I was asked this question, sincerely, by a relatively new convert to fundie christianity who had been, throughout the evening, talking an awful lot about church and god and such. I had gotten bored of that and, over the course of about 10 seconds, referred to the xtian god as an invisible friend, sky daddy, and had finally gone too far by calling Mohammed “Mo”.
He lashed out, very frustrated that I didn’t take the religion thing very seriously, after all I took atheism seriously, right?
I mock religion for the same reason I mock Twilight, though at least Twilight fans generally have the good sense to realize that the book they obsess over is fiction. It’s very difficult not to make fun of someone with bad taste or who believes something that is obviously very silly, especially when the undertone of your every day life is that there’s something wrong with you for not believing. And sometimes it’s just fun to make fun of something that is a sacred cow, because why on earth should I have to respect your sacred cows? I just don’t see why I have to respect your belief that you’re better than everyone else because an invisible man in the sky wrote it down in a self-contradicting book.
I said it was the same as making fun of an adult who still believed in Santa Claus, but he claimed he wouldn’t do that. I don’t really think the average believer wouldn’t mock someone who believed in Santa at the age of 30, and as believers don’t refrain from mocking other belief systems, I’m going to feel pretty safe in that assumption.
Religion makes factual claims about the physical world, and to be a fundamentalist of any stripe requires ceding your thought process over to something that is demonstrably false. If you’re going to be a touchy-feely deistic type of believer who doesn’t fund the evil things religion does, then fine, but don’t ask me to respect you for brainwashing children, destroying civil rights, and being responsible for the creation of Christian Rock.

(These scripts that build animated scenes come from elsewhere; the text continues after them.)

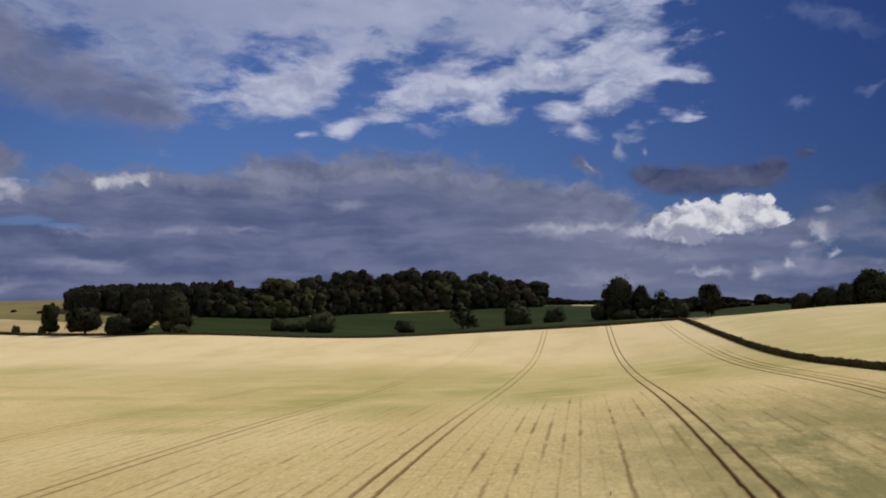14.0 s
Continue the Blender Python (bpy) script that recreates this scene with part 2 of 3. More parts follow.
# bright scattered cloud added over the unseen rest of the sky, to fill shade
rest = wmath("MULTIPLY", wstep(mottle, 0.42, 0.58), wstep(wmath("ABSOLUTE", wmath("ADD", AZ, 14.0)), 60.0, 80.0))
c = wmix(wmath("MULTIPLY", rest, 0.9), c, (0.92, 0.93, 0.98))
# thin haze low down and a few high wisps
c = wmix(wmath("MULTIPLY", cover(heap(RUFF, WISP, c), fray, 2.2, -0.1, 1.4), 0.26), c, (0.36, 0.40, 0.58))
# the broken white sheet overhead: smooth veil above, torn scraps along its rim
sheet = cover(heap(CURL_S, SHEET, c), tear, 4.6, -0.45, 0.70)
# greyer and bluer towards the left: thinner cloud, plus lens falloff in the colour
thin = wstep(AZ, -33.0, -5.0)
torn = wmix(lit, (0.285, 0.31, 0.435), (0.53, 0.545, 0.655))
c = wmix(wmath("MULTIPLY", sheet, wmath("MULTIPLY_ADD", streak, 1.9, -0.10, clamp=True)), c, wmix(thin, wmix(0.6, torn, (0.20, 0.235, 0.39)), torn))
c = wmix(wmath("MULTIPLY", cover(heap(CURL_T, SCRAPS, c), tear, 3.2, -0.35, 0.75), wmath("MULTIPLY_ADD", streak, 1.9, -0.02, clamp=True)), c, wmix(lit, (0.335, 0.355, 0.475), (0.585, 0.59, 0.67)))
calm = cover(heap(CURL_S, CALM, c), tear, 1.3, -0.2, 0.75)
silk = wmix(wstep(wmath("MULTIPLY_ADD", mottle, 0.3, wmath("MULTIPLY", broad, 0.7)), 0.38, 0.62), (0.335, 0.36, 0.48), (0.465, 0.48, 0.585))
c = wmix(wmath("MULTIPLY", calm, 0.9), c, wmix(thin, wmix(0.7, silk, (0.21, 0.24, 0.385)), silk))
# a grey raft below it
c = wmix(wmath("MULTIPLY", cover(heap(CURL_T, GREY, c), fray, 1.2, -0.25, 0.8), 0.88), c, wmix(wstep(mottle, 0.34, 0.66), (0.140, 0.150, 0.228), (0.20, 0.208, 0.30)))
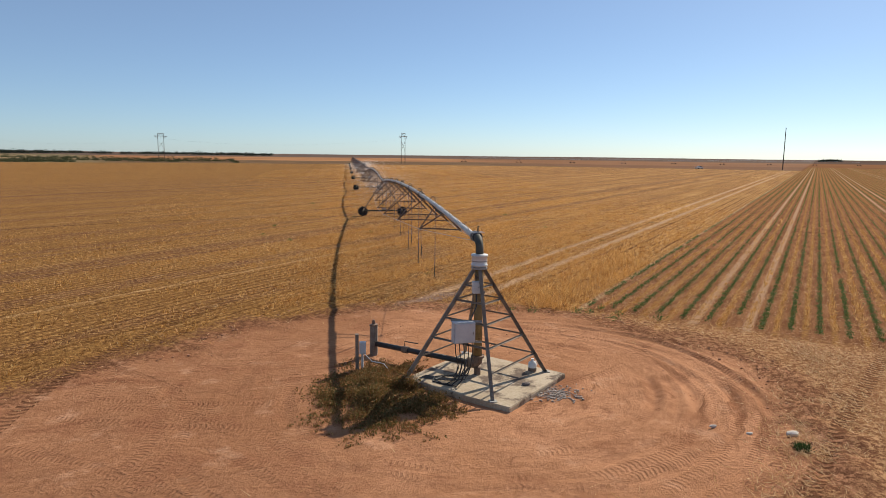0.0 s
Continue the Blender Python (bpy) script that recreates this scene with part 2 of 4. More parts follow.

I’m not sure to what degree the average religious believer is willing to “take responsibility” for the religious doctrines they believe, the religious institutions they are members of and support financially, or the religious leaders they follow and thereby give power and authority to. I can’t begin to count how often I’ve seen religious believers disparage civil rights protections for gays on the argument that homosexuality is “chosen” without recognizing that religion is far more like a “chosen” set of behaviors than it is like an inherent characteristic like race or sex.
People say they adopt certain moral positions because it’s what their god wants and thus disclaim any responsibility for either the moral position or any of its consequences. People vote in certain ways because of what religious leaders tell them about the meaning of scripture and/or the will of their god and thus try to avoid personal responsibility for what the government does in their name.